Nothing outside the range from the line with "Recreate this scene" to the line with "ob = bpy.data.objects.new(name, data)" belongs in the copy, and no pictures do either; repeat that range exactly.

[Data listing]

--- Begin ---

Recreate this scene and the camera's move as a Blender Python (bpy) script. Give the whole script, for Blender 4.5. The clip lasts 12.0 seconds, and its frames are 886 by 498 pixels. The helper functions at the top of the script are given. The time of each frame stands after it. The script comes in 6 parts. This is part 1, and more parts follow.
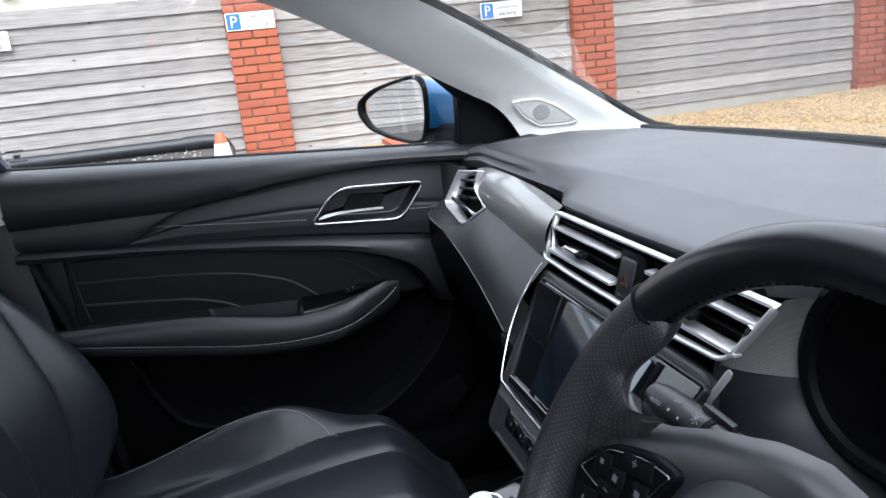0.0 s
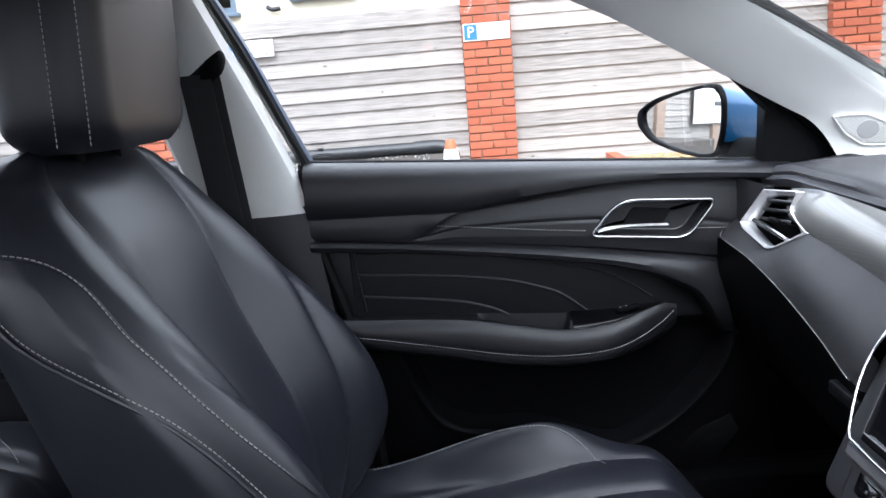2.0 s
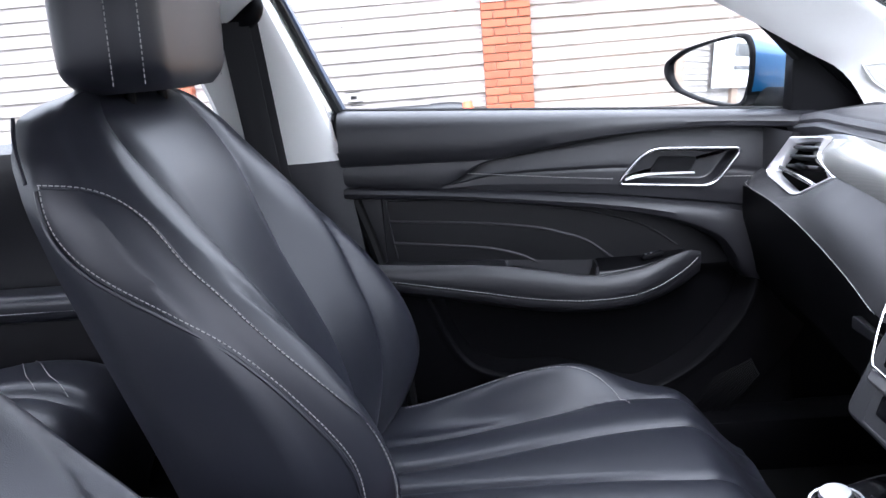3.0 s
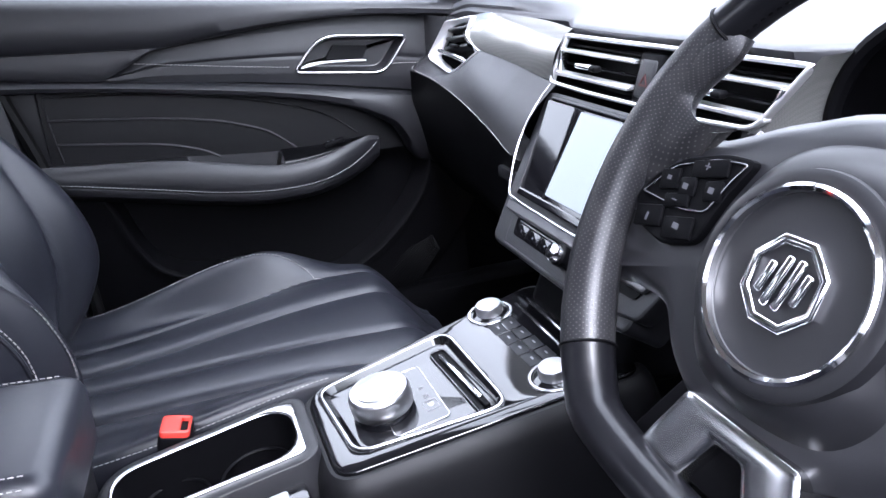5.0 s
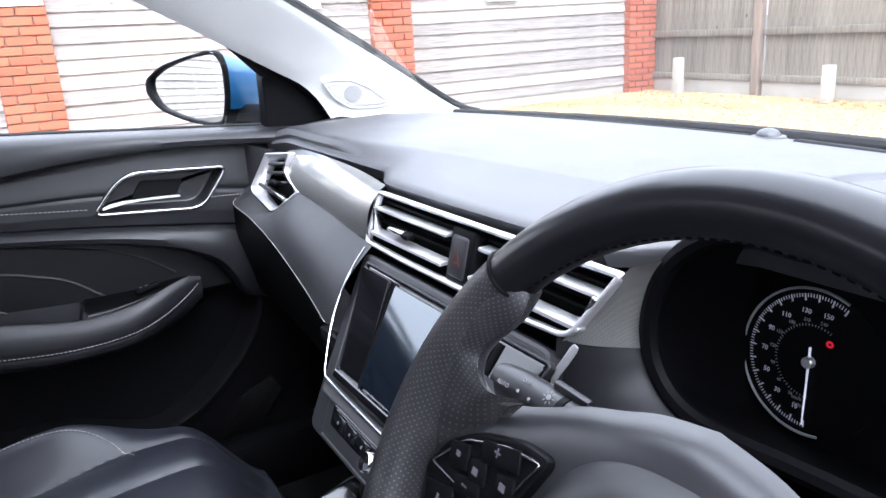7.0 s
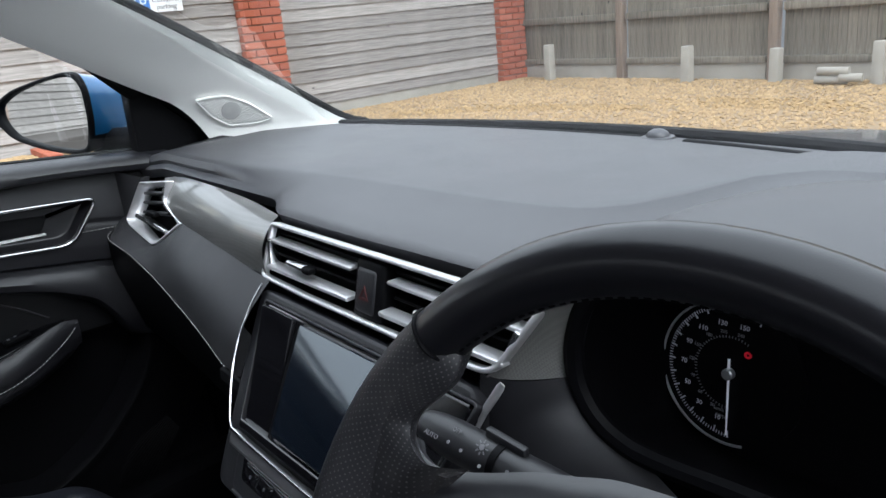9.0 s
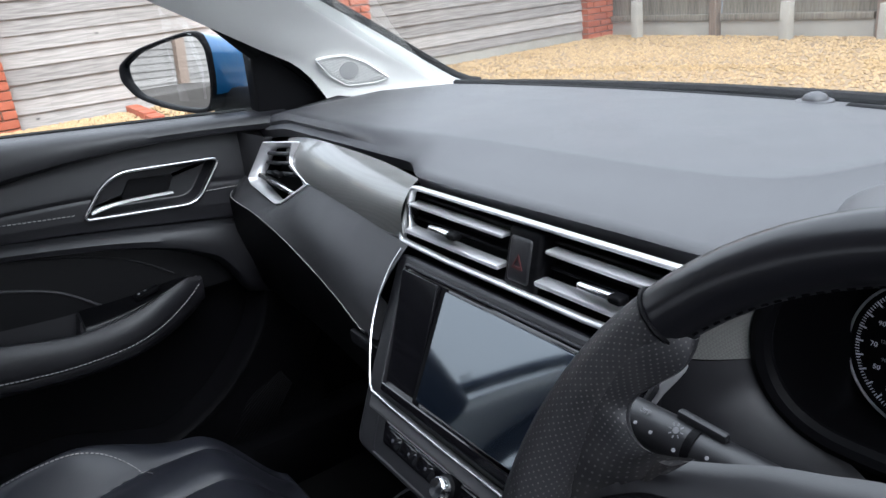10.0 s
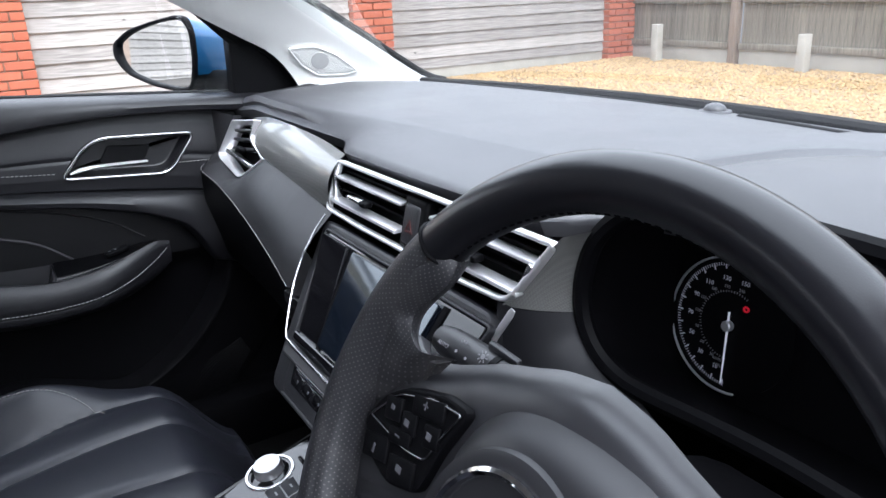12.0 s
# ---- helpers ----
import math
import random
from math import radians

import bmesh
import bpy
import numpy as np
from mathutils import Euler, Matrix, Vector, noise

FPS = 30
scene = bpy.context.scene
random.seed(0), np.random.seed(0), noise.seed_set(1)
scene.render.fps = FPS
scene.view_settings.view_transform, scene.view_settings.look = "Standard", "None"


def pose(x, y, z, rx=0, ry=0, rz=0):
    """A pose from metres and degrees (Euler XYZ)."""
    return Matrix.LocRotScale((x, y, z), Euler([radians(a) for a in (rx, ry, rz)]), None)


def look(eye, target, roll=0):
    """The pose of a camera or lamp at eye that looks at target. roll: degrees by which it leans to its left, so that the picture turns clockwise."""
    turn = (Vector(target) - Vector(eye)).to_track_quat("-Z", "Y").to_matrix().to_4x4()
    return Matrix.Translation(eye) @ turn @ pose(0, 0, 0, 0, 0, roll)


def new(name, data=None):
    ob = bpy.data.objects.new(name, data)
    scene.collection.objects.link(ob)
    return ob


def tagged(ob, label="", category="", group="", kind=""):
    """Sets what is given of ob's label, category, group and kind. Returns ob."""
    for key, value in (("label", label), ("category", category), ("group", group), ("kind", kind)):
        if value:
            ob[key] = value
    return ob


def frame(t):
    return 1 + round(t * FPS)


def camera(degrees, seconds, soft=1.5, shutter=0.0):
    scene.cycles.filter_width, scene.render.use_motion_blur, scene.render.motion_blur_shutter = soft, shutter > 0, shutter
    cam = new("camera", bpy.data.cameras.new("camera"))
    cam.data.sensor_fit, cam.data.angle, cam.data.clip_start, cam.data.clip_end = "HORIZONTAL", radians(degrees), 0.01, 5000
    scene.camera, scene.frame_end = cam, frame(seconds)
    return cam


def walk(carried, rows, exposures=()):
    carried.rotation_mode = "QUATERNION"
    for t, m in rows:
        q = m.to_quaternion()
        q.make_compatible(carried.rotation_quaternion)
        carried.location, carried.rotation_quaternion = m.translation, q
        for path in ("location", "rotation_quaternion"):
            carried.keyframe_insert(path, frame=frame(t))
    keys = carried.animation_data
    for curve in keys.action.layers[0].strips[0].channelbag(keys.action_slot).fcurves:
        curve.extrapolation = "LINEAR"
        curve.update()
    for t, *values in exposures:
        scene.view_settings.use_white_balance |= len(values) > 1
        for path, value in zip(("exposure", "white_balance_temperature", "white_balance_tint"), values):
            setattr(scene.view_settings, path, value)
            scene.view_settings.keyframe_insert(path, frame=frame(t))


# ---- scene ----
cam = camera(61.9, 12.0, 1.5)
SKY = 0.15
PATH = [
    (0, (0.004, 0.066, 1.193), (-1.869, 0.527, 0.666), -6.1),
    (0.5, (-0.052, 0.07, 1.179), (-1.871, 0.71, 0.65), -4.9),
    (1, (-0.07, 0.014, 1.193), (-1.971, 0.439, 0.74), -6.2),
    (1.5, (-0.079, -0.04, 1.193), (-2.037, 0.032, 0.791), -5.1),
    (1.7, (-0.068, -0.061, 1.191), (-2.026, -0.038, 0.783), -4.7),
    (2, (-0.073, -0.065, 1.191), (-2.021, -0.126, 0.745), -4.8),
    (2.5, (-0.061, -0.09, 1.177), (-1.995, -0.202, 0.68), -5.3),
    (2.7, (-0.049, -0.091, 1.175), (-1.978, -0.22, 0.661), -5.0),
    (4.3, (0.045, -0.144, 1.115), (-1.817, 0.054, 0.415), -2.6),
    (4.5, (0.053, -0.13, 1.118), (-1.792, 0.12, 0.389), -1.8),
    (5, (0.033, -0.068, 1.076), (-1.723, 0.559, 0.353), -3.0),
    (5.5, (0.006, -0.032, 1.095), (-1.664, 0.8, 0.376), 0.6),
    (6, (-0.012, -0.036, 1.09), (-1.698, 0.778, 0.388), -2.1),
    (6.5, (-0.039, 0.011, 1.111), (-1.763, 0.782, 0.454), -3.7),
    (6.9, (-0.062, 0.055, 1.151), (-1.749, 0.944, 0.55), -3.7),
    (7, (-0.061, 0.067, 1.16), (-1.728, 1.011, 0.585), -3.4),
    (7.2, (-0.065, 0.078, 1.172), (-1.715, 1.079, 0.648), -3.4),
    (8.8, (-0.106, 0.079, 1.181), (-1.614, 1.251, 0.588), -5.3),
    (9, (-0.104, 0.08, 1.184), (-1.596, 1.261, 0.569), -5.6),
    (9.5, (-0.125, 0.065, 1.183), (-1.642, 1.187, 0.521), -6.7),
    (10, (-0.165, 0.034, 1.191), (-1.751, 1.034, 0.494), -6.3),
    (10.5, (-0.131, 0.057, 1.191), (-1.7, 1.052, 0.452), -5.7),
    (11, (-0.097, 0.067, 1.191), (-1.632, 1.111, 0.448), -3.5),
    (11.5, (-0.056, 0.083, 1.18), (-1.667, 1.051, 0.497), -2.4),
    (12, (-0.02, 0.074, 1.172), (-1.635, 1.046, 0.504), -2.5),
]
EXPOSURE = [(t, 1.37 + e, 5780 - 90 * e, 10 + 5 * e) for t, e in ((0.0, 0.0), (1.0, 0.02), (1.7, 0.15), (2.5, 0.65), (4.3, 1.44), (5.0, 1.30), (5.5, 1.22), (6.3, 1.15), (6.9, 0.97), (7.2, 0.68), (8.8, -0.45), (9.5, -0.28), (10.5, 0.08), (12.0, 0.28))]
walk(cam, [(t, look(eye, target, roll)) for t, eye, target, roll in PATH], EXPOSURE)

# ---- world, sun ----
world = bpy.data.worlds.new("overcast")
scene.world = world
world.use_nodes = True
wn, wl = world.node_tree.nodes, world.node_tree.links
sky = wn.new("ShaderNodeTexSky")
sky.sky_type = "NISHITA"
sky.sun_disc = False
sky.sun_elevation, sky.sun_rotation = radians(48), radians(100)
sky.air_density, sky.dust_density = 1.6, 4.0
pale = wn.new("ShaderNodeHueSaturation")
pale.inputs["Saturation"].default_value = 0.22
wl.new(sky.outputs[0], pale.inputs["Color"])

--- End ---
--- Begin ---

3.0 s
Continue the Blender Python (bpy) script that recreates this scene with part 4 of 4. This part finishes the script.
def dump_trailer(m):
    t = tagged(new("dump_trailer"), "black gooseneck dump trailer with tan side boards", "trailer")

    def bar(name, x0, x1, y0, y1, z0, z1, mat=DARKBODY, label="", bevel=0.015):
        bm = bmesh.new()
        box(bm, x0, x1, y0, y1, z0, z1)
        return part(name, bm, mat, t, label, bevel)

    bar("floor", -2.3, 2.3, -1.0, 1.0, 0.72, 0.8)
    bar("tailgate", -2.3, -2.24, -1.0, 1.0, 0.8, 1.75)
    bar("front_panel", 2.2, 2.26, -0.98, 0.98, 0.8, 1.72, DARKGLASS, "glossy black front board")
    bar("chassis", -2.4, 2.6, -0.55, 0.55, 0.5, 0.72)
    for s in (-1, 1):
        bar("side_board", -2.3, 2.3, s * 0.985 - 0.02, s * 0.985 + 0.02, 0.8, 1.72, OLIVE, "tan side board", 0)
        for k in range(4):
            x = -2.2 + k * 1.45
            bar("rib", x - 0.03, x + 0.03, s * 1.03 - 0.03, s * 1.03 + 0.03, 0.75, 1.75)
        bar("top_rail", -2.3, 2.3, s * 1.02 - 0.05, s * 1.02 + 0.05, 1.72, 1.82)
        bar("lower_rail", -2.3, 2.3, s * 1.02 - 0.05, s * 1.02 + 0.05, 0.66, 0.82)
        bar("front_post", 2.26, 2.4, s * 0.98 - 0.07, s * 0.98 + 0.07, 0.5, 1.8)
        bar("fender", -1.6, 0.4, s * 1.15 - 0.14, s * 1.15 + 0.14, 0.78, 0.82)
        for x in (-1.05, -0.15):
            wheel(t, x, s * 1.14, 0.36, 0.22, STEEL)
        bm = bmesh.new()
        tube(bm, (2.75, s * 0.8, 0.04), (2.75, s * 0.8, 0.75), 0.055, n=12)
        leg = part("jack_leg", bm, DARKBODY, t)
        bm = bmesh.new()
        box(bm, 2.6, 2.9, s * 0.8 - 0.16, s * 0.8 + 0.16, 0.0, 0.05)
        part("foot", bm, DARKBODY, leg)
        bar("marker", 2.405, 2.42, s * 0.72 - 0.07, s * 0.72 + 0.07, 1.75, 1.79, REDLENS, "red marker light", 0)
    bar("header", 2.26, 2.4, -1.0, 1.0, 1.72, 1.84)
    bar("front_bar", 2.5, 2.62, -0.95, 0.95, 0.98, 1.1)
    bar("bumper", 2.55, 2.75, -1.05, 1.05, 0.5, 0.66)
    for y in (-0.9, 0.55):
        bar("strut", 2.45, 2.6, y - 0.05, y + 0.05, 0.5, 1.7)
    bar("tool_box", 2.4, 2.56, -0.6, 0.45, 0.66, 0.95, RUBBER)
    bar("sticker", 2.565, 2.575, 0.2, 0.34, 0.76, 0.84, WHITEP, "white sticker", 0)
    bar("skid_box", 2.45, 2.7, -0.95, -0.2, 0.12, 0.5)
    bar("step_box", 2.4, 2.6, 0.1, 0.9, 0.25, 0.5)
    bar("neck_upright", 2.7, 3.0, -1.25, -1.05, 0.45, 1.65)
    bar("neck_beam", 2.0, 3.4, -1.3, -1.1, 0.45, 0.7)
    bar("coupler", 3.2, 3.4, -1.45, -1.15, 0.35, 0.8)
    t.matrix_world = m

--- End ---

Full response ->
Recreate this scene and the camera's move as a Blender Python (bpy) script. Give the whole script, for Blender 4.5. The clip lasts 12.0 seconds, and its frames are 886 by 498 pixels. The helper functions at the top of the script are given. The time of each frame stands after it. The script comes in 6 parts. This is part 1, and more parts follow.
0.0 s
2.0 s
3.0 s
5.0 s
7.0 s
9.0 s
10.0 s
12.0 s
# ---- helpers ----
import math
import random
from math import radians

import bmesh
import bpy
import numpy as np
from mathutils import Euler, Matrix, Vector, noise

FPS = 30
scene = bpy.context.scene
random.seed(0), np.random.seed(0), noise.seed_set(1)
scene.render.fps = FPS
scene.view_settings.view_transform, scene.view_settings.look = "Standard", "None"


def pose(x, y, z, rx=0, ry=0, rz=0):
    """A pose from metres and degrees (Euler XYZ)."""
    return Matrix.LocRotScale((x, y, z), Euler([radians(a) for a in (rx, ry, rz)]), None)


def look(eye, target, roll=0):
    """The pose of a camera or lamp at eye that looks at target. roll: degrees by which it leans to its left, so that the picture turns clockwise."""
    turn = (Vector(target) - Vector(eye)).to_track_quat("-Z", "Y").to_matrix().to_4x4()
    return Matrix.Translation(eye) @ turn @ pose(0, 0, 0, 0, 0, roll)


def new(name, data=None):
    ob = bpy.data.objects.new(name, data)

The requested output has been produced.